To Do lists with Zenbe

I wanted a nice simple To Do list web service. I’ve been looking for ages.

In theory, it should be easy to get what I want. There are plenty of options to choose from, some of which are quite well-developed and popular. But most of the dedicated To Do managers are too fancy for me and add too much overhead. I don’t want to think about categories and subcategories and tags and expected effort and priority codes.

In order to make me happy, it only has to do a few things. I just want an easy way to make a simple list, and having created the list, I want to move the items up and down the list as needed. Also, it needs to be accessible from any computer. My Outlook task list at work is plenty good (and nicely integrated with work email), but it’s locked up inside my company firewall. I can’t get to it from home.

For a while, I was a sucker for every To Do list out there. The only one I used for any length of time was the obscure tasktoy, written by Toby Segaran.

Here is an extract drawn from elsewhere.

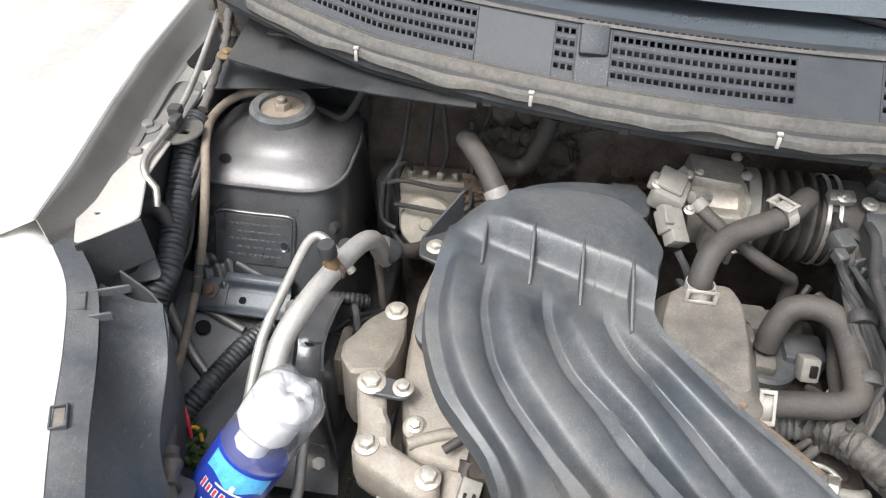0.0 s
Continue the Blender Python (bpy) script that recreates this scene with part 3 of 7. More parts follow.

But it’s pretty crude and, as a side effort of one person, it’s clearly not going to grow up anytime soon.

I’m telling you all this because I’ve found my true love at last: Zenbe Lists. Zenbe.com wants you to use their email and calendar. I don’t need those particular services. But the Zenbe To Do list manager at lists.zenbe.com is just brilliant. Best of all, it has a very nice iPhone client. It all syncs up, and life is good.

2 thoughts on “To Do lists with Zenbe”

  1. I’ve been dissatisfied by the hostile UI on RememberTheMilk so I tried zenbe. Nice and clean – I like the idea. But you know how every piece of unusable bloatware has that One Feature You Can’t Live Without? That one thing which keeps you from using a slimmer, friendlier piece of software?

    If only Zenbe let me attach longform notes to my todos. It’s nice that the todo area can be of arbitrary length, but I don’t want to see all my details when I’m scanning the list. If only they collapsed the field down to the first line when displaying the list, it would be perfect.

    So close. So close….

    (I still can’t believe that the iPhone doesn’t have a built-in todo application. My 1997 palmpilot had it. Come on, steve.)

  2. … you know how every piece of unusable bloatware has that One Feature You Can’t Live Without?

    Well put! That’s exactly the situation I was in. I agree that long form notes would be great, but I’ve made my peace with Zenbe and sworn off looking around for new To Do managers. My greatest fear now is that Zenbe will start “improving it” with a clutter of handlebars and steam gauges.

    The iPhone doesn’t have a built-in To Do manager, as you say, and it’s taken Google (via Gmail and Calendar) many years to build one. For some reason To Do managers sit on a slippery saddle point between Too Simple and Too Complex. No matter where you start, you end up one place or the other.